#### Your objective
Please output the lines shown below exactly as they appear.
════════════════════
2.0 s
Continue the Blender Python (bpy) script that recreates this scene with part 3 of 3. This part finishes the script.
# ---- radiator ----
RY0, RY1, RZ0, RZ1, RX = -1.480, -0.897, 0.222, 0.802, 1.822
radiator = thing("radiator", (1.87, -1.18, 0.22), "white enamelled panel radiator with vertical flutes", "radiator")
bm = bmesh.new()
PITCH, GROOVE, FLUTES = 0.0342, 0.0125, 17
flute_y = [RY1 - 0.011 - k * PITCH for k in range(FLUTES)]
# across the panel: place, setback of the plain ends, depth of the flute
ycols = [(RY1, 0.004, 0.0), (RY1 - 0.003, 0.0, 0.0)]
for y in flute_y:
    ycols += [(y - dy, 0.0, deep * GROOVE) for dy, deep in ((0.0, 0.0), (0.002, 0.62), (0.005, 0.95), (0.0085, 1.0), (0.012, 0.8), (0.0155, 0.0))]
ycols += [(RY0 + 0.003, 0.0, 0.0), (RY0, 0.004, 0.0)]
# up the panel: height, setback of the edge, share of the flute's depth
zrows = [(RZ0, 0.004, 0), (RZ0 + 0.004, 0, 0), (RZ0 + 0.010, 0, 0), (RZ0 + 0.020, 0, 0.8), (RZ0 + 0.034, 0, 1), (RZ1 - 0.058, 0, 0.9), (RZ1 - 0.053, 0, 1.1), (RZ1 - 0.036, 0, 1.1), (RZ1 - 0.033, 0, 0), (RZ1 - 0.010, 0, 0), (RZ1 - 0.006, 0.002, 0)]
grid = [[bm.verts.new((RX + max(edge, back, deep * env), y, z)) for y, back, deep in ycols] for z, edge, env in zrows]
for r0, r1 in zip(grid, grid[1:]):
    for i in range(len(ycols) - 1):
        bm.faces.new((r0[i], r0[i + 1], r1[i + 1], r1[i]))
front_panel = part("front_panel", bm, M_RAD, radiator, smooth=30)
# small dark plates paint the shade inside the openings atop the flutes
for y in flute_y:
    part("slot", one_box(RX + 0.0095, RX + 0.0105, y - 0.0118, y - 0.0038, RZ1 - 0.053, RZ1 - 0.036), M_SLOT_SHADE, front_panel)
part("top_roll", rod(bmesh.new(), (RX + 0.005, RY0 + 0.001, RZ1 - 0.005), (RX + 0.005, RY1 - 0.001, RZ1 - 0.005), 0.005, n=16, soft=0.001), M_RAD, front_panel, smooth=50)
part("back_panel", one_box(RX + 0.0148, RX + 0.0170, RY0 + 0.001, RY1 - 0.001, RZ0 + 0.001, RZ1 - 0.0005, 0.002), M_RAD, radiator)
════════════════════
#### The answer
2.0 s
Continue the Blender Python (bpy) script that recreates this scene with part 3 of 3. This part finishes the script.
# ---- radiator ----
RY0, RY1, RZ0, RZ1, RX = -1.480, -0.897, 0.222, 0.802, 1.822
radiator = thing("radiator", (1.87, -1.18, 0.22), "white enamelled panel radiator with vertical flutes", "radiator")
bm = bmesh.new()
PITCH, GROOVE, FLUTES = 0.0342, 0.0125, 17
flute_y = [RY1 - 0.011 - k * PITCH for k in range(FLUTES)]
# across the panel: place, setback of the plain ends, depth of the flute
ycols = [(RY1, 0.004, 0.0), (RY1 - 0.003, 0.0, 0.0)]
for y in flute_y:
    ycols += [(y - dy, 0.0, deep * GROOVE) for dy, deep in ((0.0, 0.0), (0.002, 0.62), (0.005, 0.95), (0.0085, 1.0), (0.012, 0.8), (0.0155, 0.0))]
ycols += [(RY0 + 0.003, 0.0, 0.0), (RY0, 0.004, 0.0)]
# up the panel: height, setback of the edge, share of the flute's depth
zrows = [(RZ0, 0.004, 0), (RZ0 + 0.004, 0, 0), (RZ0 + 0.010, 0, 0), (RZ0 + 0.020, 0, 0.8), (RZ0 + 0.034, 0, 1), (RZ1 - 0.058, 0, 0.9), (RZ1 - 0.053, 0, 1.1), (RZ1 - 0.036, 0, 1.1), (RZ1 - 0.033, 0, 0), (RZ1 - 0.010, 0, 0), (RZ1 - 0.006, 0.002, 0)]
grid = [[bm.verts.new((RX + max(edge, back, deep * env), y, z)) for y, back, deep in ycols] for z, edge, env in zrows]
for r0, r1 in zip(grid, grid[1:]):
    for i in range(len(ycols) - 1):
        bm.faces.new((r0[i], r0[i + 1], r1[i + 1], r1[i]))
front_panel = part("front_panel", bm, M_RAD, radiator, smooth=30)
# small dark plates paint the shade inside the openings atop the flutes
for y in flute_y:
    part("slot", one_box(RX + 0.0095, RX + 0.0105, y - 0.0118, y - 0.0038, RZ1 - 0.053, RZ1 - 0.036), M_SLOT_SHADE, front_panel)
part("top_roll", rod(bmesh.new(), (RX + 0.005, RY0 + 0.001, RZ1 - 0.005), (RX + 0.005, RY1 - 0.001, RZ1 - 0.005), 0.005, n=16, soft=0.001), M_RAD, front_panel, smooth=50)
part("back_panel", one_box(RX + 0.0148, RX + 0.0170, RY0 + 0.001, RY1 - 0.001, RZ0 + 0.001, RZ1 - 0.0005, 0.002), M_RAD, radiator)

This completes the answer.